In einem Antrag zur unverzüglichen Umsetzung eines Fünf-Punkte-Plans grenzt sich die Union aber erneut scharf von der AfD ab: "Die AfD nutzt Probleme, Sorgen und Ängste, die durch die massenhafte illegale Migration entstanden sind, um Fremdenfeindlichkeit zu schüren und Verschwörungstheorien in Umlauf zu bringen." Auch in einem zweiten Antragsentwurf mit sicherheitspolitischen Forderungen schafft die Union Distanz zur AfD.
Ab Mittwoch tagt das Plenum im Bundestag. Noch sind die Anträge nicht auf der Tagesordnung. Ob die Unions-Anträge eine Mehrheit finden, ist unklar. Die FDP sowie BSW-Chefin Sahra Wagenknecht signalisierten Zustimmung, das wäre aber keine Mehrheit. Die AfD dürfte wegen der AfD-kritischen Formulierungen den Anträgen kaum zustimmen können.
Merz kündigte auch einen Gesetzentwurf an. Schon heute beraten die Innenminister der Länder und des Bundes in einer digitalen Sitzung über die Sicherheitslage in Deutschland.
Habeck warnt vor Ende des Rechtsstaats
Auch die Grünen haben starke Bedenken wegen der Unions-Anträge. "Dieser Kurs von Friedrich Merz macht Millionen von Menschen in unserem Land Angst. Es muss möglich sein, für die großen Herausforderungen unseres Landes Mehrheiten innerhalb des demokratischen Spektrums zu finden", sagte Familienministerin Lisa Paus dem RND. Nach dem Vorschlag der Union, "Doppelstaatlern den deutschen Pass entziehen zu können, ist das ein weiteres klares Signal, dass die Merz-Union scharf rechts abbiegt."

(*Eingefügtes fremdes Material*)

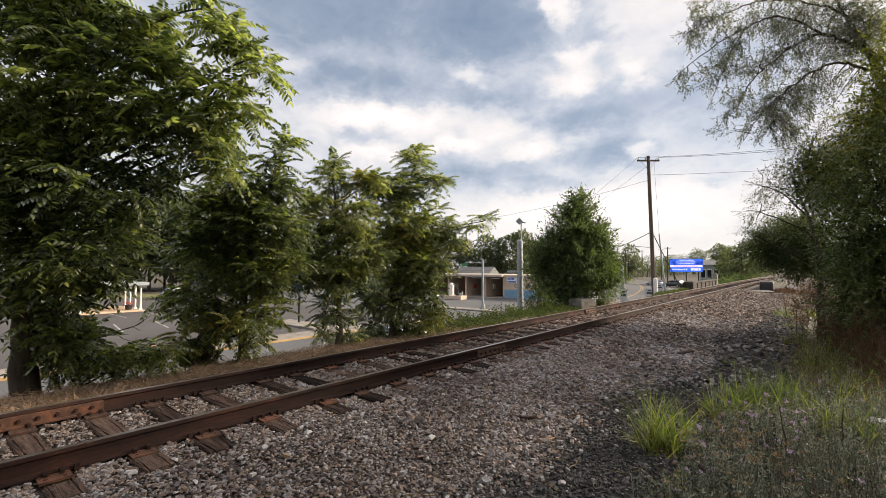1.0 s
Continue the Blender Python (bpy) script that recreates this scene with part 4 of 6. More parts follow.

Grünen-Kanzlerkandidat Robert Habeck warnte in den tagesthemen vor einem Ende des Rechtsstaats. "Die Anträge sind in Teilen europarechtswidrig oder verfassungswidrig, und man kann nicht sehenden Auges das Recht brechen, um danach das Recht zu ändern."
Es handele sich dabei um kein "wahltaktisches Spielchen", denn die Anträge könnten mit einer einfachen Mehrheit im Bundestag beschlossen werden. "Dann würden Union, AfD, FDP und BSW diese Mehrheiten herstellen und die Union hätte aus meiner Sicht einen demokratischen Tabubruch begangen", sagte der Wirtschaftsminister.
FDP: Abschiebungen an Entwicklungshilfe koppeln
Unterdessen verschärft auch die FDP die Diskussion um die Migrationspolitik - und erhöht den Druck auf andere Staaten. Parteichef Lindner forderte im Interview mit der Bild-Zeitung, die Entwicklungshilfe künftig an die Bereitschaft zu koppeln, abgelehnte Asylbewerber aus Deutschland zurückzunehmen. Als Beispiel nannte er Afghanistan. Das Land habe in den vergangenen drei Jahren eine Milliarde Euro an Unterstützung erhalten. Ohne ein Abkommen "zur automatischen Rücknahme afghanischer Staatsangehöriger" sollten solche Zahlungen nicht mehr erfolgen, so der FDP-Vorsitzende.
Lindner kündigte zudem an, den für diese Woche geplanten Gesetzentwurf der Union für schärfere Asylregeln auf einen solchen Automatismus hin zu prüfen. Er signalisiert im Deutschlandfunk die Zustimmung seiner Fraktion zu Anträgen der Union - auch, wenn diese nur durch Stimmen der AfD eine Mehrheit im Bundestag bekommen könnten. "Das ist mir sogar egal, ob die AfD dort mitstimmt", sagte Linder. "Hier geht es um ein politisches Signal des Deutschen Bundestages."